The operational ROI of Azure scalability planning is therefore broader than uptime. Mature programs reduce incident frequency, shorten recovery time, improve deployment confidence, accelerate customer onboarding, and support more predictable cloud spend. For professional services firms, that translates into stronger service delivery continuity, better client trust, and a platform that can support expansion without constant firefighting.
Executive recommendations for professional services firms scaling SaaS on Azure
First, treat Azure scalability planning as an enterprise transformation initiative owned jointly by technology, operations, security, and finance. If scale is delegated only to infrastructure teams, the organization will optimize capacity while missing governance, release, and continuity risks. Second, establish a target operating model that defines platform ownership, workload accountability, recovery objectives, and policy enforcement before major growth events occur.
Third, prioritize the platform capabilities that remove recurring friction: standardized landing zones, automated environment provisioning, deployment orchestration, observability baselines, and tested disaster recovery patterns. Fourth, align architecture ambition with operational maturity. A simpler, well-governed active-passive design is often more resilient than an untested active-active estate. Finally, measure success through business outcomes such as release stability, onboarding speed, service availability, and cost predictability, not just infrastructure utilization.

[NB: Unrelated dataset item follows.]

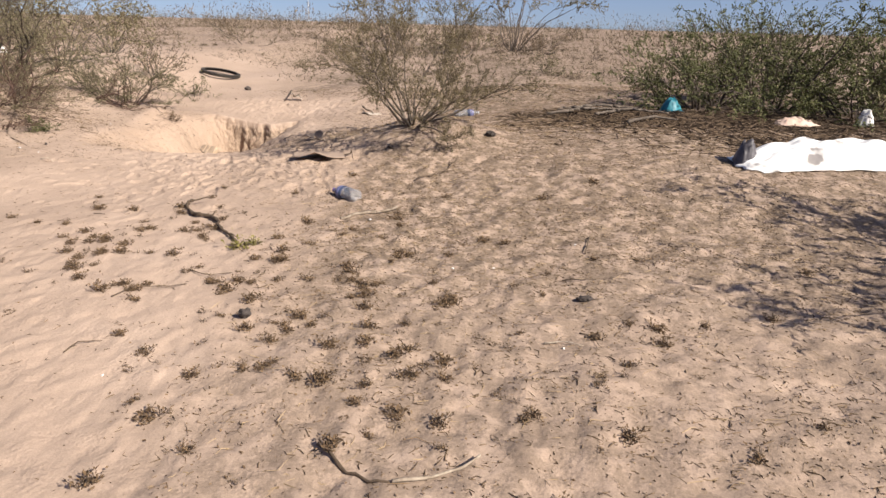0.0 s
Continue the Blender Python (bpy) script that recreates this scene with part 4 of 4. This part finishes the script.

For SaaS organizations pursuing growth without downtime, Azure offers the building blocks, but not the operating discipline by default. That discipline comes from architecture choices, governance design, platform engineering, and resilience testing working together as one connected cloud operations model. This is where professional services expertise creates measurable value: translating Azure capability into a scalable, governable, and continuously reliable SaaS platform.